• _TASK BRIEF_: Every record that follows must be duplicated exactly, with images left out.

[Records from a data collection]
____
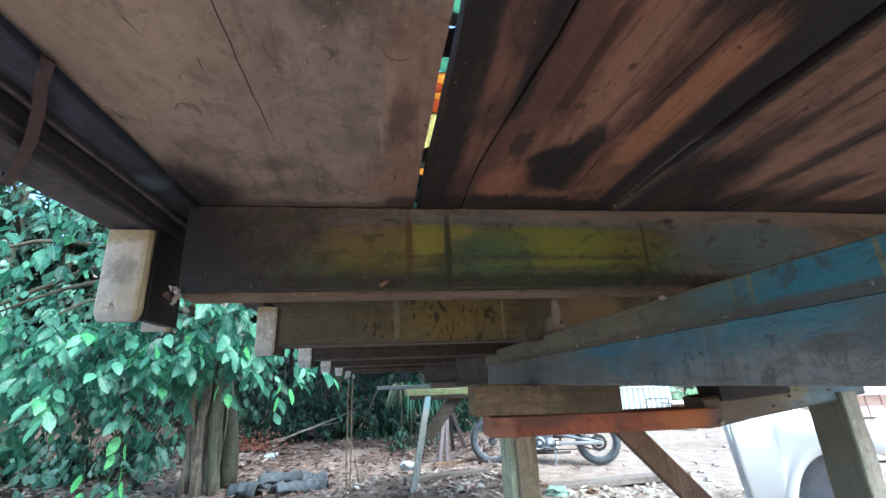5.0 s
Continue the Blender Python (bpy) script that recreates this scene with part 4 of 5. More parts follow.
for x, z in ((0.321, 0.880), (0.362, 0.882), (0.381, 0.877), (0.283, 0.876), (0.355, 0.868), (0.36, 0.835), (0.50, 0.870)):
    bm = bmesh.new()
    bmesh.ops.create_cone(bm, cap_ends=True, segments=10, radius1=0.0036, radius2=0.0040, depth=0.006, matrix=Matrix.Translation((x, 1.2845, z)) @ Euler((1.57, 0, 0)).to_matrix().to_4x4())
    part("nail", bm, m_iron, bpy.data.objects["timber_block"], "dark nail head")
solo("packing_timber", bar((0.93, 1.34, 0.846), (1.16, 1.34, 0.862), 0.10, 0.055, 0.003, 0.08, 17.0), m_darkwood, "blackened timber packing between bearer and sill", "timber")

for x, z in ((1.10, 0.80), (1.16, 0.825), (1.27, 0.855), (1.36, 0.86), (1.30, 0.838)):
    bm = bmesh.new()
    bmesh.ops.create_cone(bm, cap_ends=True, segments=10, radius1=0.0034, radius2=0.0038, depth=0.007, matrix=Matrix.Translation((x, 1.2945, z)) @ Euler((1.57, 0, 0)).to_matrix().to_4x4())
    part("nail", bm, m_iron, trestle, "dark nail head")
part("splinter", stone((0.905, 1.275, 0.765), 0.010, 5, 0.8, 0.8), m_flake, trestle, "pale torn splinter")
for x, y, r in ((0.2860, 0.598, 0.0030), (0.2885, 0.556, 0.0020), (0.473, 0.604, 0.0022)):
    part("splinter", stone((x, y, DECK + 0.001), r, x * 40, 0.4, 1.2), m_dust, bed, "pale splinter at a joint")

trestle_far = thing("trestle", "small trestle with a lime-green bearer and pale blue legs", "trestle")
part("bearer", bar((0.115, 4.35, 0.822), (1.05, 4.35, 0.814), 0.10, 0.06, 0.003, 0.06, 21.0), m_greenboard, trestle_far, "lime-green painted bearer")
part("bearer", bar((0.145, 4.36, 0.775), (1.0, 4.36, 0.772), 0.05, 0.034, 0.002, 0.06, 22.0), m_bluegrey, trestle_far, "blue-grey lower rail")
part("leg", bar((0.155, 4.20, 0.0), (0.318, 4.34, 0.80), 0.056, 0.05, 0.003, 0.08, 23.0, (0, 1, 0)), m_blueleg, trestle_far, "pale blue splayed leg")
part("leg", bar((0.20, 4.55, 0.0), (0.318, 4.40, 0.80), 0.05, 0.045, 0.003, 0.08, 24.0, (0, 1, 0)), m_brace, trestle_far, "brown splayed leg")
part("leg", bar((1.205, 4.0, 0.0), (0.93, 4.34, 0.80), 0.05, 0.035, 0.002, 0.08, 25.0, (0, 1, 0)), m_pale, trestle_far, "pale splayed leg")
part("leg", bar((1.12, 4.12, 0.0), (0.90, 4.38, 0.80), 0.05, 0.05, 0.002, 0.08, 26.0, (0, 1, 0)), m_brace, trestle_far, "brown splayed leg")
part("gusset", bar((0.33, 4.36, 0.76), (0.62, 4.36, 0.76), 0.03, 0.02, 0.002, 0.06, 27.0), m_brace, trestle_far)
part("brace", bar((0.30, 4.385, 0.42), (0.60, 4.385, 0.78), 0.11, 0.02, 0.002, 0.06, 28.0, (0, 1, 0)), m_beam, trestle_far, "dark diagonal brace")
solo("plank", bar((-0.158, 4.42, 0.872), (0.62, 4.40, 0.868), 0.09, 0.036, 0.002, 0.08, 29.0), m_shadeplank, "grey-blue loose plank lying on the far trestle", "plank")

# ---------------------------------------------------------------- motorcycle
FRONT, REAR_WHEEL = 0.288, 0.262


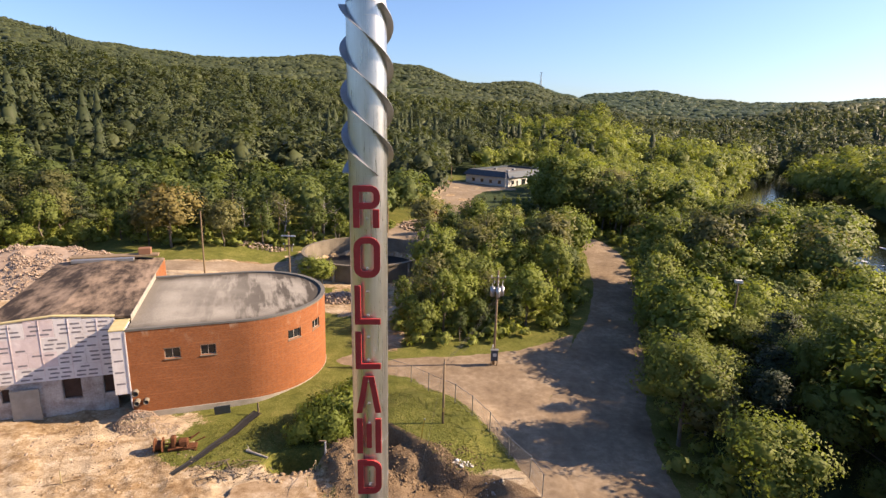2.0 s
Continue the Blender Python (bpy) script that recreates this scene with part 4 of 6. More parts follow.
____
• _COMPLETE OUTPUT_:
5.0 s
Continue the Blender Python (bpy) script that recreates this scene with part 4 of 5. More parts follow.
for x, z in ((0.321, 0.880), (0.362, 0.882), (0.381, 0.877), (0.283, 0.876), (0.355, 0.868), (0.36, 0.835), (0.50, 0.870)):
    bm = bmesh.new()
    bmesh.ops.create_cone(bm, cap_ends=True, segments=10, radius1=0.0036, radius2=0.0040, depth=0.006, matrix=Matrix.Translation((x, 1.2845, z)) @ Euler((1.57, 0, 0)).to_matrix().to_4x4())
    part("nail", bm, m_iron, bpy.data.objects["timber_block"], "dark nail head")
solo("packing_timber", bar((0.93, 1.34, 0.846), (1.16, 1.34, 0.862), 0.10, 0.055, 0.003, 0.08, 17.0), m_darkwood, "blackened timber packing between bearer and sill", "timber")

for x, z in ((1.10, 0.80), (1.16, 0.825), (1.27, 0.855), (1.36, 0.86), (1.30, 0.838)):
    bm = bmesh.new()
    bmesh.ops.create_cone(bm, cap_ends=True, segments=10, radius1=0.0034, radius2=0.0038, depth=0.007, matrix=Matrix.Translation((x, 1.2945, z)) @ Euler((1.57, 0, 0)).to_matrix().to_4x4())
    part("nail", bm, m_iron, trestle, "dark nail head")
part("splinter", stone((0.905, 1.275, 0.765), 0.010, 5, 0.8, 0.8), m_flake, trestle, "pale torn splinter")
for x, y, r in ((0.2860, 0.598, 0.0030), (0.2885, 0.556, 0.0020), (0.473, 0.604, 0.0022)):
    part("splinter", stone((x, y, DECK + 0.001), r, x * 40, 0.4, 1.2), m_dust, bed, "pale splinter at a joint")

trestle_far = thing("trestle", "small trestle with a lime-green bearer and pale blue legs", "trestle")
part("bearer", bar((0.115, 4.35, 0.822), (1.05, 4.35, 0.814), 0.10, 0.06, 0.003, 0.06, 21.0), m_greenboard, trestle_far, "lime-green painted bearer")
part("bearer", bar((0.145, 4.36, 0.775), (1.0, 4.36, 0.772), 0.05, 0.034, 0.002, 0.06, 22.0), m_bluegrey, trestle_far, "blue-grey lower rail")
part("leg", bar((0.155, 4.20, 0.0), (0.318, 4.34, 0.80), 0.056, 0.05, 0.003, 0.08, 23.0, (0, 1, 0)), m_blueleg, trestle_far, "pale blue splayed leg")
part("leg", bar((0.20, 4.55, 0.0), (0.318, 4.40, 0.80), 0.05, 0.045, 0.003, 0.08, 24.0, (0, 1, 0)), m_brace, trestle_far, "brown splayed leg")
part("leg", bar((1.205, 4.0, 0.0), (0.93, 4.34, 0.80), 0.05, 0.035, 0.002, 0.08, 25.0, (0, 1, 0)), m_pale, trestle_far, "pale splayed leg")
part("leg", bar((1.12, 4.12, 0.0), (0.90, 4.38, 0.80), 0.05, 0.05, 0.002, 0.08, 26.0, (0, 1, 0)), m_brace, trestle_far, "brown splayed leg")
part("gusset", bar((0.33, 4.36, 0.76), (0.62, 4.36, 0.76), 0.03, 0.02, 0.002, 0.06, 27.0), m_brace, trestle_far)
part("brace", bar((0.30, 4.385, 0.42), (0.60, 4.385, 0.78), 0.11, 0.02, 0.002, 0.06, 28.0, (0, 1, 0)), m_beam, trestle_far, "dark diagonal brace")
solo("plank", bar((-0.158, 4.42, 0.872), (0.62, 4.40, 0.868), 0.09, 0.036, 0.002, 0.08, 29.0), m_shadeplank, "grey-blue loose plank lying on the far trestle", "plank")

# ---------------------------------------------------------------- motorcycle
FRONT, REAR_WHEEL = 0.288, 0.262


2.0 s
Continue the Blender Python (bpy) script that recreates this scene with part 4 of 6. More parts follow.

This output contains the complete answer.